ARK Invest’s research highlights staked Ether (stETH) as an essential asset in Ethereum’s Proof-of-Stake (PoS) system. It describes Ether (ETH) as the only real yield-bearing digital asset when staked, positioning it as a “reference indicator” in the digital asset space.
According to Valente, ETH plays a pivotal role in private and public financial markets, influencing monetary policy in other digital networks, and serves as a gauge for the health of the broader crypto ecosystem. He says that with a market capitalization of around $315 billion and millions of monthly active users, the Ethereum network settles significant economic value.
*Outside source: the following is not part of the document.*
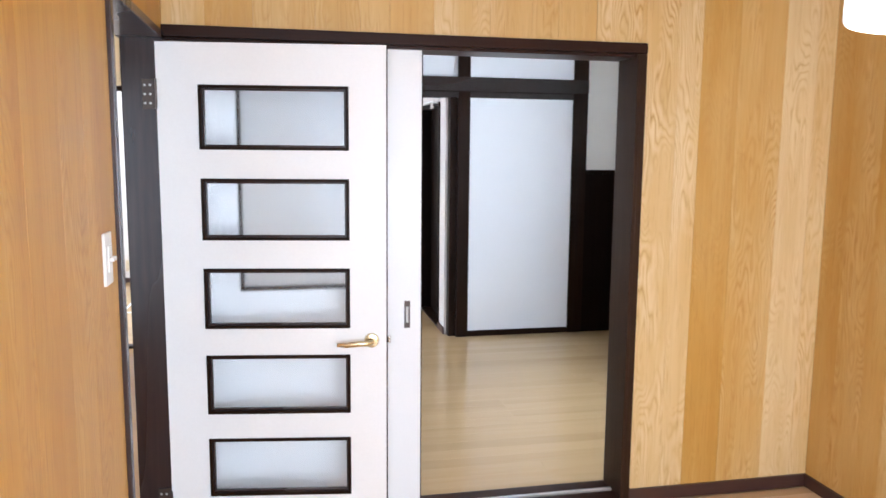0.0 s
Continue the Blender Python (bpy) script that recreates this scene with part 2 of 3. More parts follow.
M_SHADE = bpy.data.materials.new("glowing_white_shade")
M_SHADE.use_nodes = True
_p = M_SHADE.node_tree.nodes["Principled BSDF"]
_p.inputs["Base Color"].default_value = (0.85, 0.84, 0.82, 1)
_p.inputs["Roughness"].default_value = 0.3
_p.inputs["Emission Color"].default_value = (1.0, 0.96, 0.90, 1)
_p.inputs["Emission Strength"].default_value = 2.2


# ---- mesh helpers ----
def add_box(bm, lo, hi, bevel=0.0, turn=None):
    lo, hi = Vector(lo), Vector(hi)
    made = bmesh.ops.create_cube(bm, size=1.0)["verts"]
    c, s = (lo + hi) / 2, hi - lo
    for v in made:
        v.co = Vector((v.co.x * s.x, v.co.y * s.y, v.co.z * s.z)) + c
        if turn is not None:
            v.co = turn @ v.co
    if bevel:
        edges = list({e for v in made for e in v.link_edges})
        bmesh.ops.bevel(bm, geom=edges, offset=bevel, segments=2, affect="EDGES", profile=0.6)
    return bm


def box(lo, hi, bevel=0.0):
    return add_box(bmesh.new(), lo, hi, bevel)


def boxes(rows, bevel=0.0):
    bm = bmesh.new()
    for lo, hi in rows:
        add_box(bm, lo, hi, bevel)
    return bm


def lathe(profile, steps=40, bm=None, centre=(0, 0, 0), axis="Z"):
    """A turned solid from (radius, height) pairs."""
    bm = bm or bmesh.new()
    rings = []
    for r, h in profile:
        ring = []
        for i in range(steps):
            a = 2 * math.pi * i / steps
            p = {"Z": (r * math.cos(a), r * math.sin(a), h), "Y": (r * math.cos(a), h, r * math.sin(a)), "X": (h, r * math.cos(a), r * math.sin(a))}[axis]
            ring.append(bm.verts.new(Vector(p) + Vector(centre)))
        rings.append(ring)
    for a, b in zip(rings, rings[1:]):
        for i in range(steps):
            bm.faces.new((a[i], a[(i + 1) % steps], b[(i + 1) % steps], b[i]))
    for ring in (rings[0], rings[-1]):
        bm.faces.new(ring)
    bmesh.ops.recalc_face_normals(bm, faces=bm.faces)
    return bm


def tube(points, radii, steps=12, bm=None):
    """A rounded bar along points, with a radius (or wide and high radii) at each."""
    bm = bm or bmesh.new()
    pts = [Vector(p) for p in points]
    rings = []
    for i, p in enumerate(pts):
        d = (pts[min(i + 1, len(pts) - 1)] - pts[max(i - 1, 0)]).normalized()
        up = Vector((0, 0, 1)) if abs(d.z) < 0.9 else Vector((0, 1, 0))
        s = d.cross(up).normalized()
        u = s.cross(d).normalized()
        rw, rh = radii[i] if isinstance(radii[i], tuple) else (radii[i], radii[i])
        rings.append([bm.verts.new(p + s * rw * math.cos(2 * math.pi * k / steps) + u * rh * math.sin(2 * math.pi * k / steps)) for k in range(steps)])
    for a, b in zip(rings, rings[1:]):
        for k in range(steps):
            bm.faces.new((a[k], a[(k + 1) % steps], b[(k + 1) % steps], b[k]))
    for ring in (rings[0], rings[-1]):
        bm.faces.new(ring)
    bmesh.ops.recalc_face_normals(bm, faces=bm.faces)
    return bm


def to_mesh(name, bm, mat, smooth=False):
    me = bpy.data.meshes.new(name)
    bm.to_mesh(me)
    bm.free()
    me.materials.append(mat)
    if smooth:
        me.polygons.foreach_set("use_smooth", [True] * len(me.polygons))
        me.set_sharp_from_angle(angle=radians(40))
    return me


def part(name, bm, mat, parent=None, label="", smooth=False):
    ob = new(name, to_mesh(name, bm, mat, smooth))
    ob.parent = parent
    if label:
        ob["label"] = label
    return ob


def thing(name, m, label, category, group="", kind=""):
    ob = new(name)
    ob.empty_display_size = 0.1
    ob.matrix_world = m
    return tagged(ob, label, category, group, kind)


def structure(name, bm, mat, label, category, smooth=False):
    return tagged(part(name, bm, mat, None, "", smooth), label, category, "", "structure")


def pieces(name, rows, bevel, mat, label, category, piece):
    """A part of the setting made of several boards or posts, each a mesh of its own."""
    root = thing(name, Matrix(), label, category, "", "structure")
    for i, (lo, hi) in enumerate(rows):
        part(piece if isinstance(piece, str) else piece[i], box(lo, hi, bevel), mat, root)
    return root


# ---- plan, in metres ----
RX, RY0 = 2.645, -4.42            # panelled room: x 0..RX, y RY0..0
HEAD = 1.842                      # underside of the door heads
JX = 1.757                        # inner face of the right jamb of the wide opening
NB = 0.15                         # far face of the north wall
BX0, BX1, BY1 = -0.075, 3.035, 2.90   # middle room
CX1, CY1 = 1.635, 5.863           # far room
CX0 = -2.60                       # kitchen side
HX0, HX1 = -0.965, -0.12           # hall
CEIL_A, CEIL_B = 2.33, 2.42
TOP = 2.50

# ---- floors ----
def floor_boards(parent, x0, x1, y0, y1, mat, wide, long, seed, z=0.0):
    """Strips along x, each an object of its own; three rows side by side make one panel and end together."""
    rng = random.Random(seed)
    cache = {}
    y, row = y0, 0
    while y < y1 - 0.004:
        w = min(wide, y1 - y)
        x = x0
        first = True
        if row % 3 == 0:
            lead = long * (0.25 + 0.75 * rng.random())
        while x < x1 - 0.004:
            l = lead if first else long
            first = False
            l = min(l, x1 - x)
            key = (round(w, 3), round(l, 3))
            if key not in cache:
                bm = bmesh.new()
                g = 0.0
                v = [bm.verts.new(c) for c in ((g, g, -0.0004), (l - g, g, -0.0004), (l - g, w - g, -0.0004), (g, w - g, -0.0004),
                                                (g + 0.0005, g + 0.0005, 0), (l - g - 0.0005, g + 0.0005, 0), (l - g - 0.0005, w - g - 0.0005, 0), (g + 0.0005, w - g - 0.0005, 0))]
                for f in ((4, 5, 6, 7), (0, 1, 5, 4), (1, 2, 6, 5), (2, 3, 7, 6), (3, 0, 4, 7)):
                    bm.faces.new([v[i] for i in f])
                cache[key] = to_mesh("board", bm, mat)
            ob = new("board", cache[key])
            ob.parent = parent
            ob.location = (x, y, z)
            x += l
        y += w
        row += 1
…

According to ARK, the ETH staking yield is becoming a key gauge for smart contract activity and economic cycles in the digital asset space, much like the Fed Funds Rate in traditional finance. ARK points out that Ethereum validators earn yield from three components: issuance (~2.8% APR), tips, and Miner Extractable Value (MEV). It also mentions that the yield fluctuates based on the amount of staked ETH and network activity, making stETH’s return more volatile than traditional bonds.
Per ARK’s research, liquid staking derivatives (LSDs), like Lido’s stETH, allow users to stake ETH while maintaining liquidity. The paper says that this tokenized stETH can be traded, used as collateral in decentralized finance (DeFi), or re-staked for additional yield on platforms like Eigenlayer. As of mid-July 2024, apparently, 31% of the total stETH supply was locked in DeFi protocols like Aave, MakerDAO, and Spark.
The paper went on to say that Ethereum’s transition to PoS and the implementation of EIP-1559 have made ETH deflationary, enhancing stETH’s role as high-quality collateral, while the staking yield itself serves as a key indicator of crypto market conditions.